A six generalized squares theorem, with applications to polynomial identity algebras (Q5942791)

The paper under review establishes a very nice number-theoretical result. Namely the authors prove the following theorem: Consider the set \(\mathbb{Z}\times\mathbb{Z}\) of the ordered pairs \((a,b)\) of integers, and define addition in the usual way. As for the multiplication, set \((a,b)(c,d)=(ac+bd,ad+bc)\). (A misprint in the paper gives \((ac+bd,ad+bd)\) for the last expression.) One can view this as the ring \(B=\mathbb{Z}[t]\), \(t^2=1\) by identifying \(t\) with \((0,1)\). Let \(P\) be the set of the pairs \((r^2,r^2)\) and \((r^2+s^2,2rs)\) for \(r\), \(s\) non-negative integers.

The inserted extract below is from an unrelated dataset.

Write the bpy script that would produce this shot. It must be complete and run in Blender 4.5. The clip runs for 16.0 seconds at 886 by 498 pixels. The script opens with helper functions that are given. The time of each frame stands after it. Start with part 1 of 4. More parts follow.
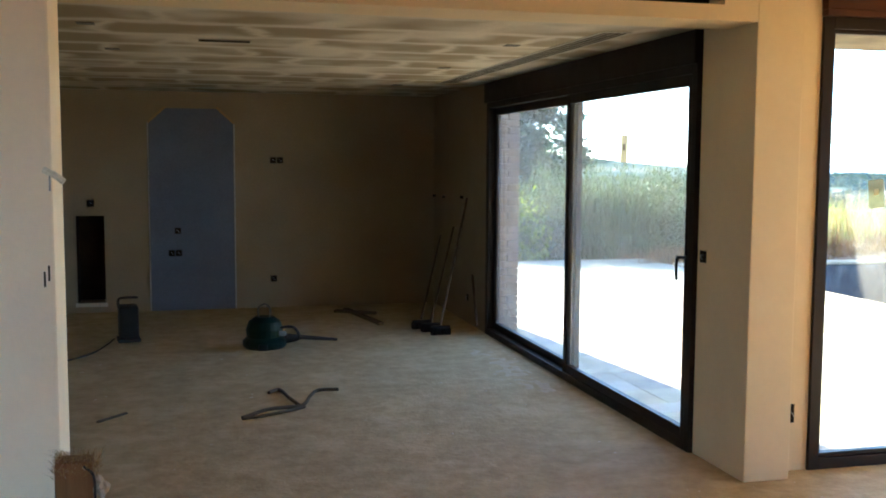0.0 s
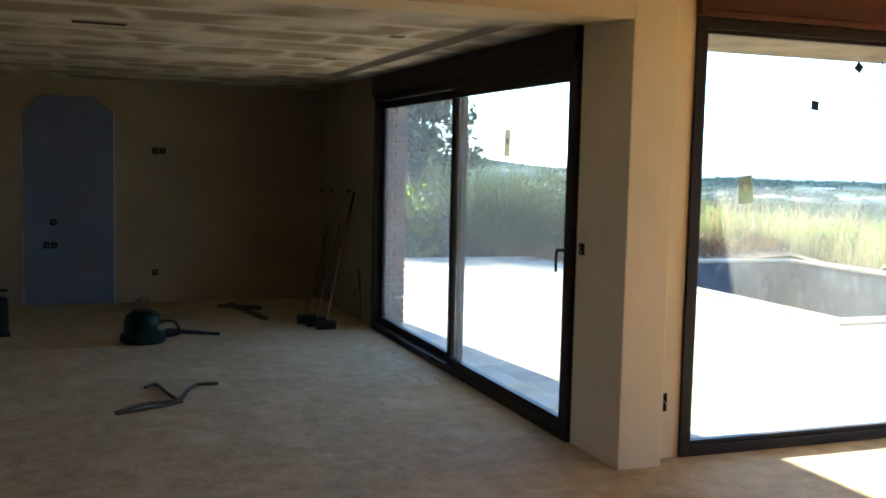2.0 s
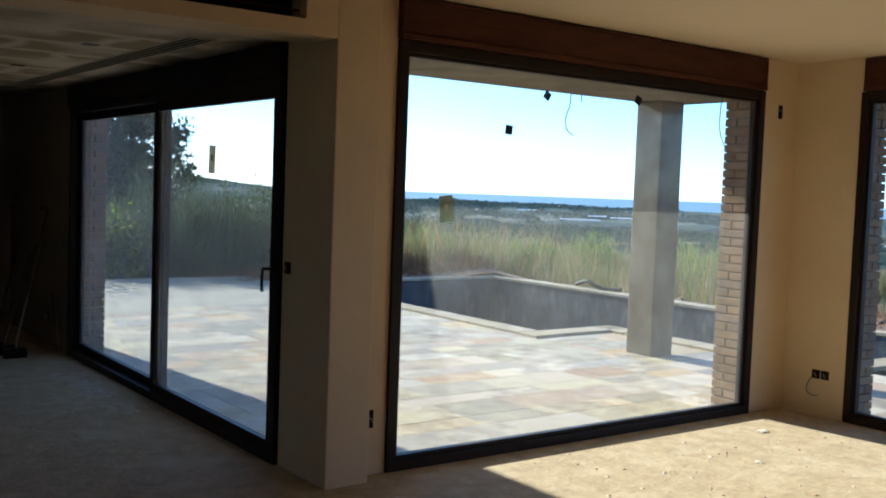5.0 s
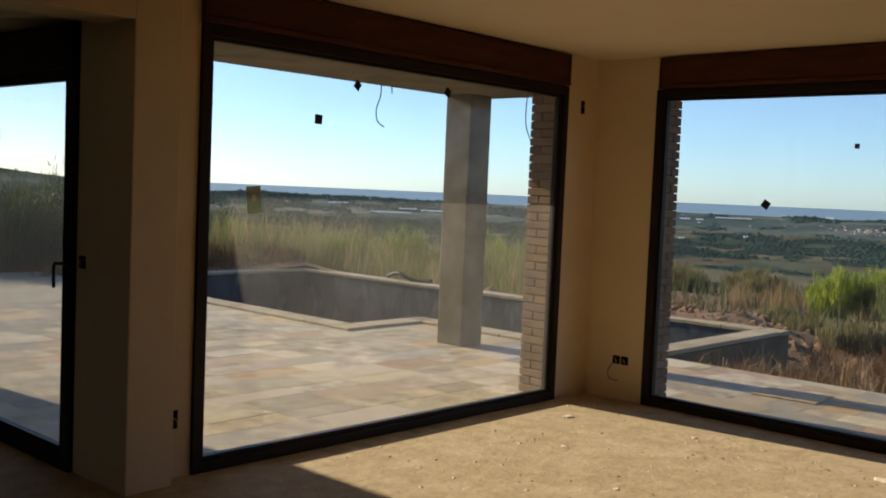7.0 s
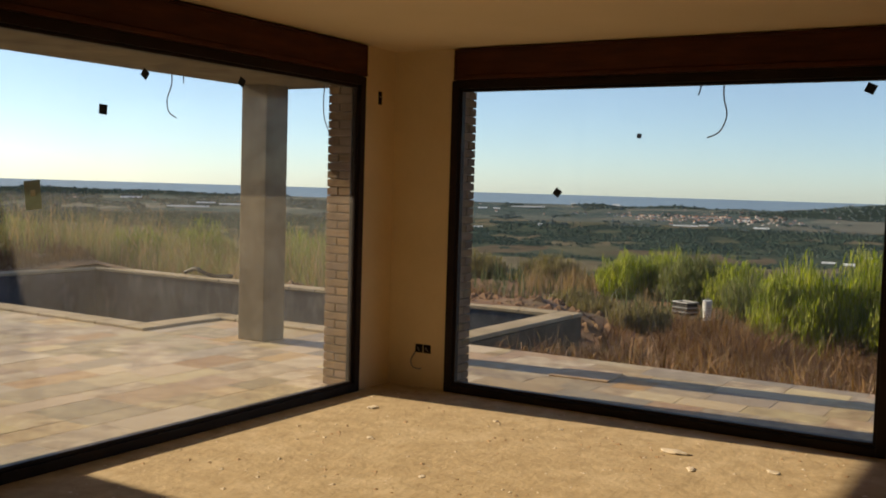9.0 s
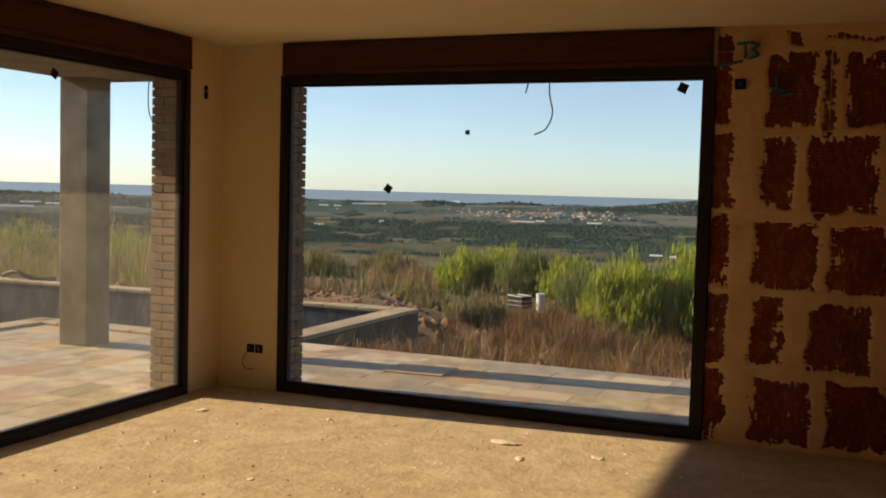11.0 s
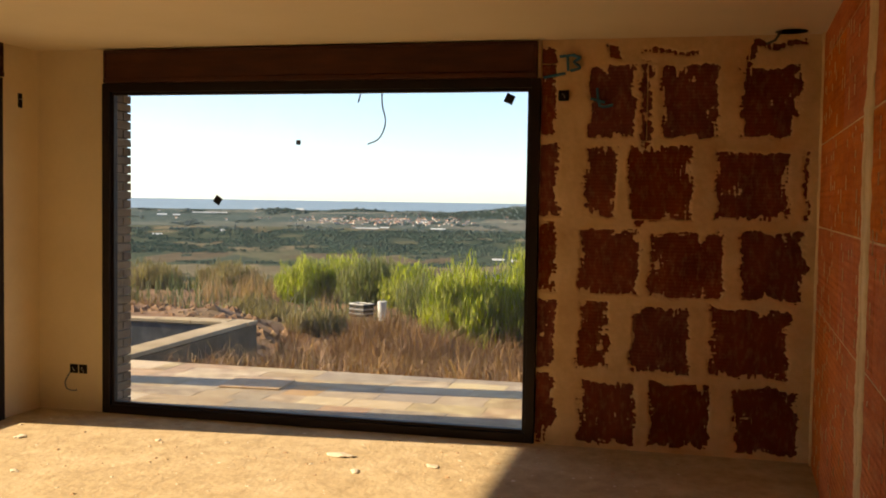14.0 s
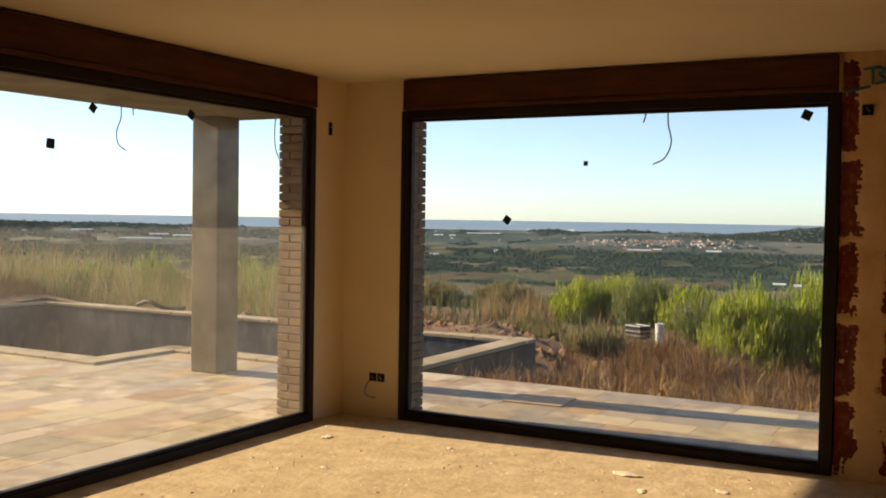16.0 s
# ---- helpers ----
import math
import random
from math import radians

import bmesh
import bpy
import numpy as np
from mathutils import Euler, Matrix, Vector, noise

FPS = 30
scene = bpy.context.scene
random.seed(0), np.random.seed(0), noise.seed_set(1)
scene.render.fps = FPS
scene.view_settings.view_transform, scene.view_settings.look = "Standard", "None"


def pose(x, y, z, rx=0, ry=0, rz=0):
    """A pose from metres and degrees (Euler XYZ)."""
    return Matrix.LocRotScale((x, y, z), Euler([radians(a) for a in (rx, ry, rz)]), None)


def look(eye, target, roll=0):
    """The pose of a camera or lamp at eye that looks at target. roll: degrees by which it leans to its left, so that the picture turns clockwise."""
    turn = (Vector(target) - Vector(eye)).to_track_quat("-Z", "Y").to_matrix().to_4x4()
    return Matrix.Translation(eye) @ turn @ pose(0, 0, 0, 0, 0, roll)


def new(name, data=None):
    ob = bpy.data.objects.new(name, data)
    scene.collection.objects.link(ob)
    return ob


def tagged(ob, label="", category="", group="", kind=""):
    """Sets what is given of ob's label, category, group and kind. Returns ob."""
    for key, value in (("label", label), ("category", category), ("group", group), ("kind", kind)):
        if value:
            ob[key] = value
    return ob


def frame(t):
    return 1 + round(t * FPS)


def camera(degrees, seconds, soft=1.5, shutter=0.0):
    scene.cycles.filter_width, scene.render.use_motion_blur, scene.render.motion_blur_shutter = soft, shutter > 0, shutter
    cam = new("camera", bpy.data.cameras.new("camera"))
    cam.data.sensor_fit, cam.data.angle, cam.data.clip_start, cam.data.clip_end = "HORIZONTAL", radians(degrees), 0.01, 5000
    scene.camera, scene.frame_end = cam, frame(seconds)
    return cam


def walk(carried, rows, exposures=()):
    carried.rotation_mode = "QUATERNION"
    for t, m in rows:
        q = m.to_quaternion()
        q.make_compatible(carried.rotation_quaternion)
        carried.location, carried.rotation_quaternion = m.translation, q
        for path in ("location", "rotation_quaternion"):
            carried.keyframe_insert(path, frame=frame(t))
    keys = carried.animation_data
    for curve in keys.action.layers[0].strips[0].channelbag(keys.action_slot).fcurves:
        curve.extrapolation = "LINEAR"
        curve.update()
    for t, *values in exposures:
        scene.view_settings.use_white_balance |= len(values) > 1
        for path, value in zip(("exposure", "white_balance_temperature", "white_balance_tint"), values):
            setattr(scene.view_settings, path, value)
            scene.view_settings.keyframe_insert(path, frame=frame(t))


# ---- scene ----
cam = camera(47.9, 16.0, soft=1.9)
PATH = [
    (0, (-6.718, -4.513, 1.621), (-6.23, -2.582, 1.444), 0.3),
    (0.5, (-6.7, -4.526, 1.614), (-6.185, -2.602, 1.435), 0.5),
    (1, (-6.681, -4.522, 1.605), (-6.123, -2.609, 1.431), 0.7),
    (1.5, (-6.675, -4.522, 1.583), (-6.053, -2.629, 1.41), 1.0),
    (2, (-6.651, -4.512, 1.576), (-5.959, -2.644, 1.4), 1.3),
    (2.5, (-6.638, -4.509, 1.587), (-5.858, -2.675, 1.417), 1.1),
    (3, (-6.631, -4.519, 1.564), (-5.782, -2.715, 1.411), 1.1),
    (3.5, (-6.62, -4.512, 1.563), (-5.688, -2.748, 1.421), 1.1),
    (4, (-6.598, -4.508, 1.567), (-5.588, -2.786, 1.44), 1.0),
    (4.5, (-6.582, -4.508, 1.576), (-5.491, -2.837, 1.446), 1.6),
    (5, (-6.566, -4.499, 1.568), (-5.382, -2.892, 1.448), 2.1),
    (7.5, (-6.507, -4.428, 1.56), (-4.985, -3.137, 1.434), 2.2),
    (8, (-6.514, -4.419, 1.567), (-4.931, -3.204, 1.439), 2.0),
    (8.5, (-6.479, -4.429, 1.556), (-4.825, -3.311, 1.433), 2.1),
    (9, (-6.47, -4.427, 1.558), (-4.767, -3.385, 1.435), 1.7),
    (11.5, (-6.405, -4.485, 1.547), (-4.531, -3.795, 1.437), 1.7),
    (12, (-6.405, -4.478, 1.517), (-4.507, -3.857, 1.413), 1.8),
    (12.5, (-6.409, -4.491, 1.558), (-4.49, -3.942, 1.438), 1.6),
    (13, (-6.391, -4.508, 1.546), (-4.449, -4.042, 1.439), 1.5),
    (13.5, (-6.383, -4.52, 1.559), (-4.432, -4.093, 1.456), 1.1),
    (14, (-6.367, -4.546, 1.578), (-4.425, -4.08, 1.478), 0.9),
    (14.5, (-6.395, -4.562, 1.566), (-4.482, -3.983, 1.476), 0.8),
    (15, (-6.41, -4.535, 1.6), (-4.548, -3.81, 1.512), 0.8),
    (15.5, (-6.455, -4.5, 1.592), (-4.644, -3.656, 1.513), 1.2),
    (16, (-6.503, -4.486, 1.567), (-4.754, -3.517, 1.501), 0.9),
]

EXPOSURES = [(0, 4.28, 5280, -1), (1.5, 3.95, 5200, -1), (2.5, 3.38, 4950, 0), (3.5, 2.82, 4700, 1), (4.2, 2.5, 4700, 2), (5, 1.98, 4800, 3), (7.5, 1.03, 6300, 11), (9, 1.04, 6900, 13), (11.5, 1.35, 7200, 14), (12.5, 1.7, 7300, 13), (13.5, 1.92, 7500, 14), (14.5, 1.92, 7400, 14), (15.5, 1.80, 7250, 14), (16, 1.56, 7150, 14)]
walk(cam, [(t, look(eye, target, roll)) for t, eye, target, roll in PATH], EXPOSURES)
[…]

The set \(P\) is the set of ``generalized'' squares in \(\mathbb{Z}\times\mathbb{Z}\). Then the authors prove that for \(r\geq s\) nonnegative integers, the pair \((r,s)\) is a sum of at most 6 generalized squares. The authors justify the consideration of such rings by showing that they fit very well into the description of several phenomena in the theory of PI algebras and especially their graded versions. Following their reasoning, the above ring is the natural super (or 2-graded) version of the ring of rational integers. (Also submitted to MR).